For the non-scientist, “positive radiative forcing” means a self-reinforcing cycle of energy flow, e.g. the warmer the ice caps get, the faster they melt and the more open water results that absorbs more heat that in turn helps melt more ice.

“Human influence has been detected in warming of the atmosphere and the ocean, in changes in the global water cycle, in reductions in snow and ice, in global mean sea level rise, and in changes in some climate extremes. This evidence for human influence has grown since AR4 (the last report in 2007). It is extremely likely that human influence has been the dominant cause of the observed warming since the mid-20th century.”

No translation needed!

“The atmospheric concentrations of carbon dioxide (CO2), methane, and nitrous oxide have increased to levels unprecedented in at least the last 800,000 years. CO2 concentrations have increased by 40% since pre-industrial times, primarily from fossil fuel emissions and secondarily from net land use change emissions. The ocean has absorbed about 30% of the emitted anthropogenic carbon dioxide, causing ocean acidification.”
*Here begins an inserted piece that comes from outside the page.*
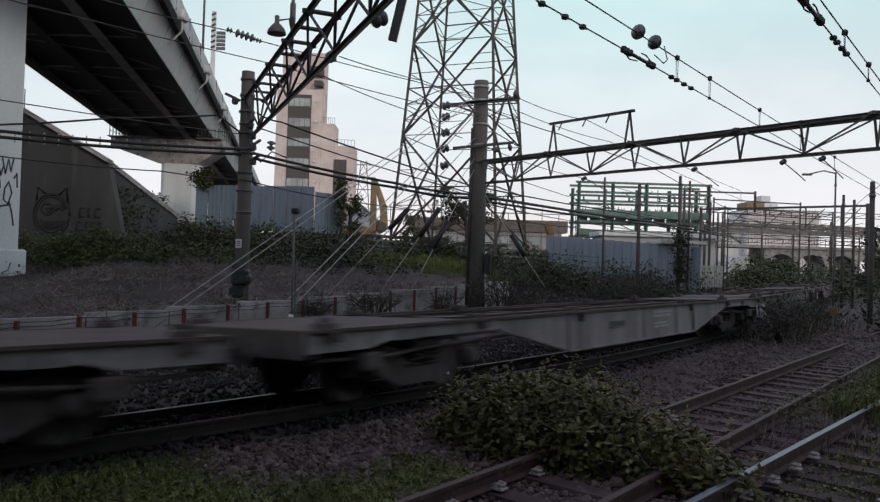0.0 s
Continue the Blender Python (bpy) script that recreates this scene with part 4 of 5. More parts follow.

The industrial age is generally considered to have begun in 1750 as coal mining and burning coal proliferated, initially in Europe. By 1850, burning coal was a world-wide phenomenon that continues today. The term “anthropogenic” means “human-caused.”

“Over the last two decades, the Greenland and Antarctic ice sheets have been losing mass, glaciers have continued to shrink almost worldwide, and Arctic sea ice and Northern Hemisphere spring snow cover have continued to decrease in extent (high confidence).”

Since we live in the Northern Hemisphere, we can expect less and less snow here in New York, especially along the Atlantic seaboard.

“The rate of sea level rise since the mid-19th century has been larger than the mean rate during the previous two millennia (high confidence). Over the period 1901–2010, global mean sea level rose by 0.19 [0.17 to 0.21] m.”

We can expect our Hudson River to gain in level over the rest of this young century.

Sorry, no fancy pictures in this column, just some facts from science.